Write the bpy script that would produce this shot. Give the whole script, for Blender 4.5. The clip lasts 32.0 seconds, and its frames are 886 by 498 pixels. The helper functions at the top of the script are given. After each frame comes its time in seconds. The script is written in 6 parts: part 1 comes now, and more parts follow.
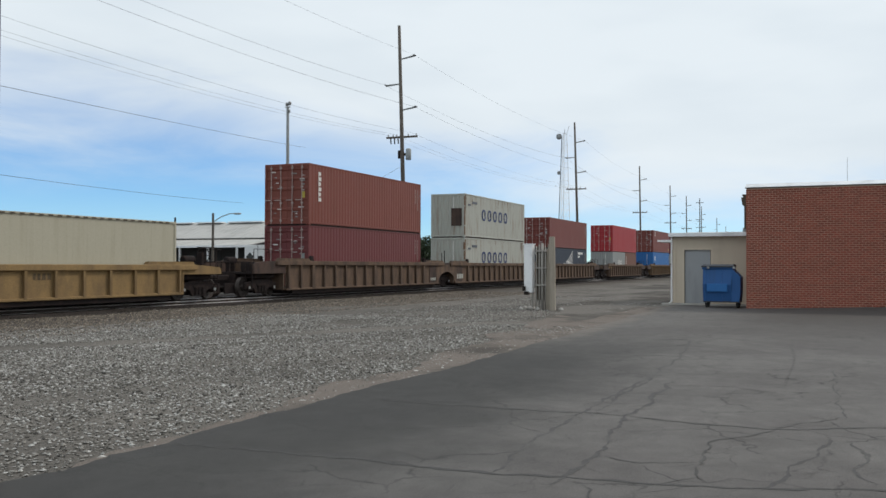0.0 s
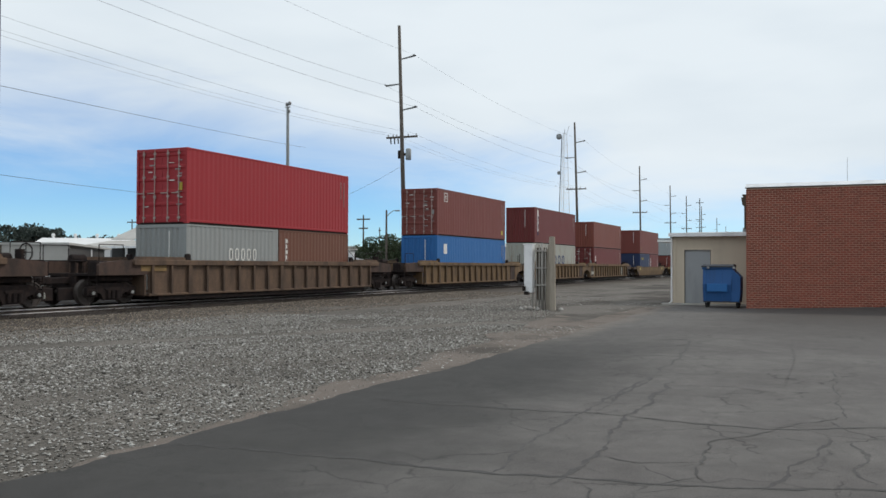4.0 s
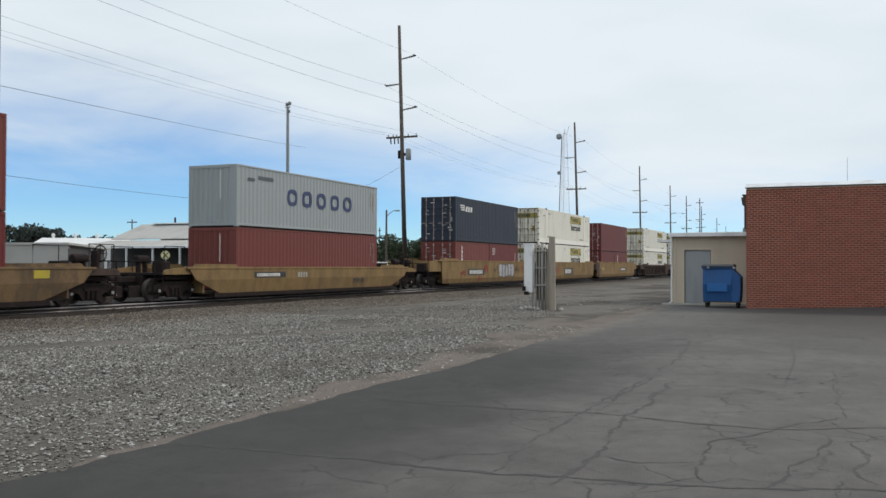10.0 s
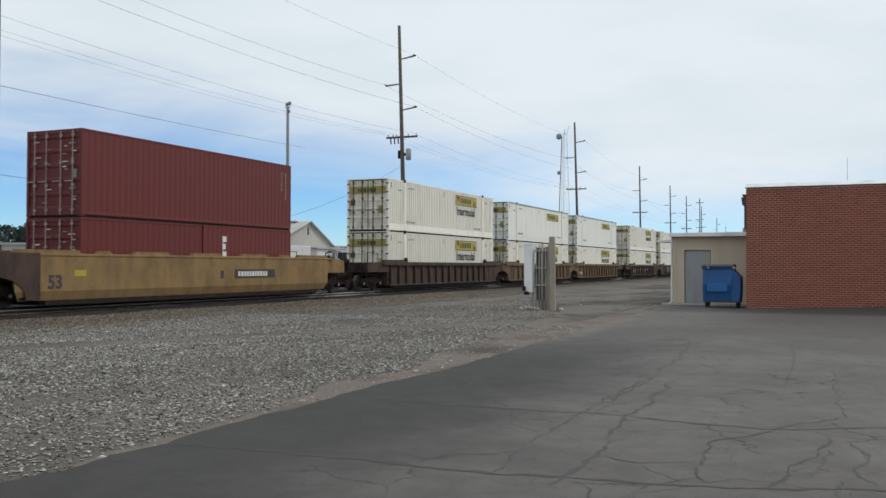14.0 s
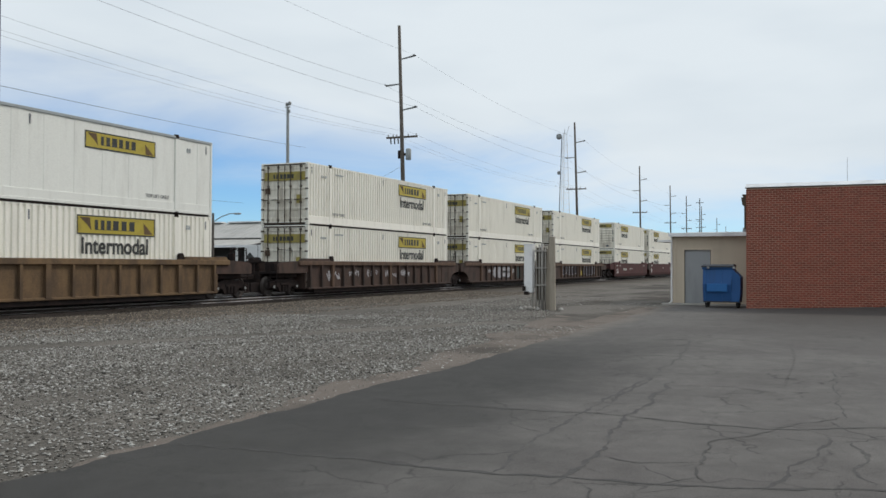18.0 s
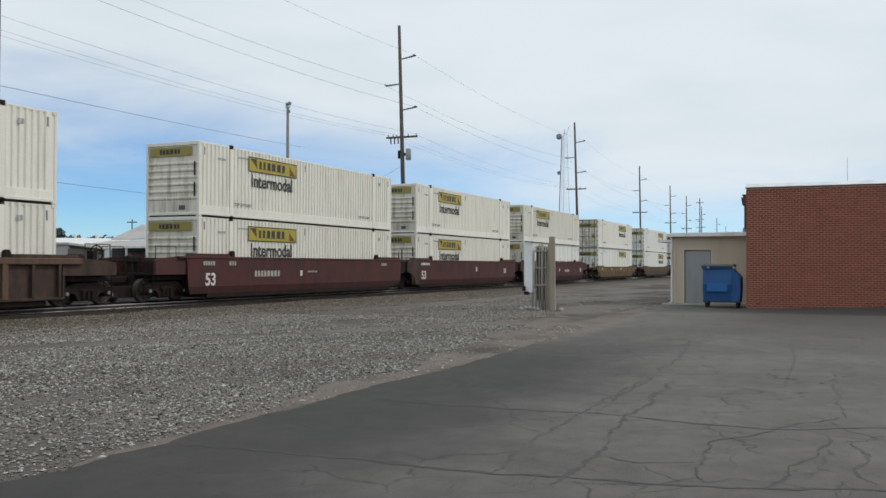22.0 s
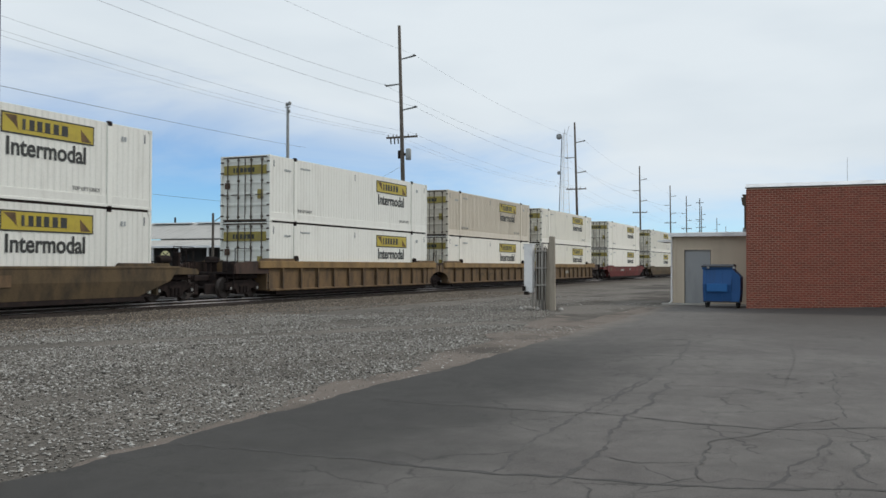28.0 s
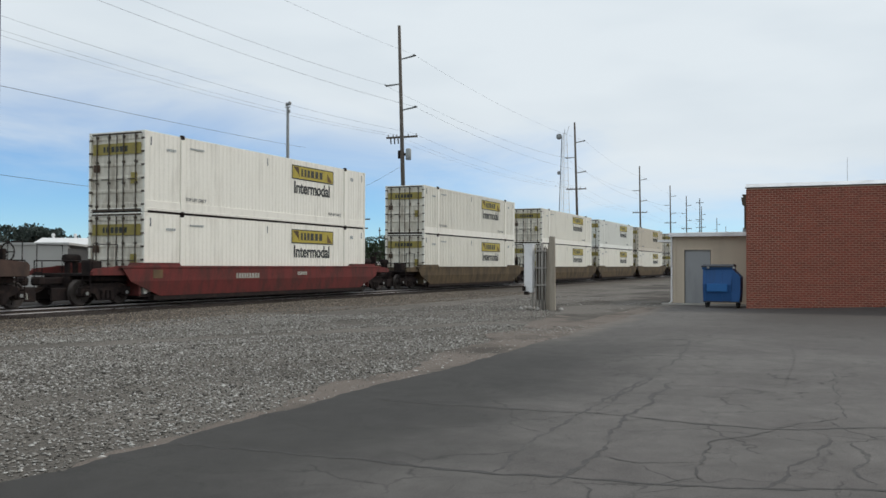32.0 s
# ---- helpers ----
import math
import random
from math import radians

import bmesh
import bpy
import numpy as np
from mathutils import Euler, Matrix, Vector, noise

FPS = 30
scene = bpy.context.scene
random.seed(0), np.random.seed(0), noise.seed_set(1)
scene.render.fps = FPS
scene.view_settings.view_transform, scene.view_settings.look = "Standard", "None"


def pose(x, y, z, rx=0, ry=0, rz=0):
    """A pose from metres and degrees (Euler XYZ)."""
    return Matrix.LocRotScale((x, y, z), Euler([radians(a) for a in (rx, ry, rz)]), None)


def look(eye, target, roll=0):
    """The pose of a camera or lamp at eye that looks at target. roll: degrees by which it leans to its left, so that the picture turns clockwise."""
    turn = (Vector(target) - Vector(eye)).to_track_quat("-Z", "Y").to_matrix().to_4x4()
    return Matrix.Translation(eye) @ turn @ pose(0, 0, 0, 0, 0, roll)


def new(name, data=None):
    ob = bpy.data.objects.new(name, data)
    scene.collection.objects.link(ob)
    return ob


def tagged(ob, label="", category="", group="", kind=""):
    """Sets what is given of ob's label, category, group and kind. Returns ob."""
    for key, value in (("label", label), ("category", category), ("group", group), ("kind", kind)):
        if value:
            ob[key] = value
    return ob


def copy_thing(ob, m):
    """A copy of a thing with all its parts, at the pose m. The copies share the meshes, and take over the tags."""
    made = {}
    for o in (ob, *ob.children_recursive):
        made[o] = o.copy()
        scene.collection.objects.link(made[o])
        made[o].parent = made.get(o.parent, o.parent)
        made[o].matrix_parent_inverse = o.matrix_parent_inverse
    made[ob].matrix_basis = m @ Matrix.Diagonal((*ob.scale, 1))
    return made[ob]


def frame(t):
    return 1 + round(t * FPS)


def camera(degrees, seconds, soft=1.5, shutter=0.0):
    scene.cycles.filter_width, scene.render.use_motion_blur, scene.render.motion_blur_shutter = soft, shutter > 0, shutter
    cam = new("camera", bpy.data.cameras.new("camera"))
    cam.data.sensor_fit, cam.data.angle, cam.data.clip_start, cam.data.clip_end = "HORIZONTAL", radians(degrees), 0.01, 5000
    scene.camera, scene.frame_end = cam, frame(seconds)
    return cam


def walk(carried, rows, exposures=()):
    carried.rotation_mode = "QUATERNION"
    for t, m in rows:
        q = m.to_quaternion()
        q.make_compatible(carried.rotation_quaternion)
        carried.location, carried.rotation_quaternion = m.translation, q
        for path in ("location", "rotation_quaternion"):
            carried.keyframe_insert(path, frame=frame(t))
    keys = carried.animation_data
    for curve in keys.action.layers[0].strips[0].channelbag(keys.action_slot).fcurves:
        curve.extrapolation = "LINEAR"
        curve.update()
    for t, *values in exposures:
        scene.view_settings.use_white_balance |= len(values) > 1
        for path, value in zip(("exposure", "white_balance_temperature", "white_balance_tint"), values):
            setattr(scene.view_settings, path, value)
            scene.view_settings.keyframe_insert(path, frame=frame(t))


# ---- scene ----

Required work — Transcribe the listing in full. Omit the pictures and keep every line exact.

Reply —
Write the bpy script that would produce this shot. Give the whole script, for Blender 4.5. The clip lasts 32.0 seconds, and its frames are 886 by 498 pixels. The helper functions at the top of the script are given. After each frame comes its time in seconds. The script is written in 6 parts: part 1 comes now, and more parts follow.
0.0 s
4.0 s
10.0 s
14.0 s
18.0 s
22.0 s
28.0 s
32.0 s
# ---- helpers ----
import math
import random
from math import radians

import bmesh
import bpy
import numpy as np
from mathutils import Euler, Matrix, Vector, noise

FPS = 30
scene = bpy.context.scene
random.seed(0), np.random.seed(0), noise.seed_set(1)
scene.render.fps = FPS
scene.view_settings.view_transform, scene.view_settings.look = "Standard", "None"


def pose(x, y, z, rx=0, ry=0, rz=0):
    """A pose from metres and degrees (Euler XYZ)."""
    return Matrix.LocRotScale((x, y, z), Euler([radians(a) for a in (rx, ry, rz)]), None)


def look(eye, target, roll=0):
    """The pose of a camera or lamp at eye that looks at target. roll: degrees by which it leans to its left, so that the picture turns clockwise."""
    turn = (Vector(target) - Vector(eye)).to_track_quat("-Z", "Y").to_matrix().to_4x4()
    return Matrix.Translation(eye) @ turn @ pose(0, 0, 0, 0, 0, roll)


def new(name, data=None):
    ob = bpy.data.objects.new(name, data)
    scene.collection.objects.link(ob)
    return ob


def tagged(ob, label="", category="", group="", kind=""):
    """Sets what is given of ob's label, category, group and kind. Returns ob."""
    for key, value in (("label", label), ("category", category), ("group", group), ("kind", kind)):
        if value:
            ob[key] = value
    return ob


def copy_thing(ob, m):
    """A copy of a thing with all its parts, at the pose m. The copies share the meshes, and take over the tags."""
    made = {}
    for o in (ob, *ob.children_recursive):
        made[o] = o.copy()
        scene.collection.objects.link(made[o])
        made[o].parent = made.get(o.parent, o.parent)
        made[o].matrix_parent_inverse = o.matrix_parent_inverse
    made[ob].matrix_basis = m @ Matrix.Diagonal((*ob.scale, 1))
    return made[ob]


def frame(t):
    return 1 + round(t * FPS)


def camera(degrees, seconds, soft=1.5, shutter=0.0):
    scene.cycles.filter_width, scene.render.use_motion_blur, scene.render.motion_blur_shutter = soft, shutter > 0, shutter
    cam = new("camera", bpy.data.cameras.new("camera"))
    cam.data.sensor_fit, cam.data.angle, cam.data.clip_start, cam.data.clip_end = "HORIZONTAL", radians(degrees), 0.01, 5000
    scene.camera, scene.frame_end = cam, frame(seconds)
    return cam


def walk(carried, rows, exposures=()):
    carried.rotation_mode = "QUATERNION"
    for t, m in rows:
        q = m.to_quaternion()
        q.make_compatible(carried.rotation_quaternion)
        carried.location, carried.rotation_quaternion = m.translation, q
        for path in ("location", "rotation_quaternion"):
            carried.keyframe_insert(path, frame=frame(t))
    keys = carried.animation_data
    for curve in keys.action.layers[0].strips[0].channelbag(keys.action_slot).fcurves:
        curve.extrapolation = "LINEAR"
        curve.update()
    for t, *values in exposures:
        scene.view_settings.use_white_balance |= len(values) > 1
        for path, value in zip(("exposure", "white_balance_temperature", "white_balance_tint"), values):
            setattr(scene.view_settings, path, value)
            scene.view_settings.keyframe_insert(path, frame=frame(t))


# ---- scene ----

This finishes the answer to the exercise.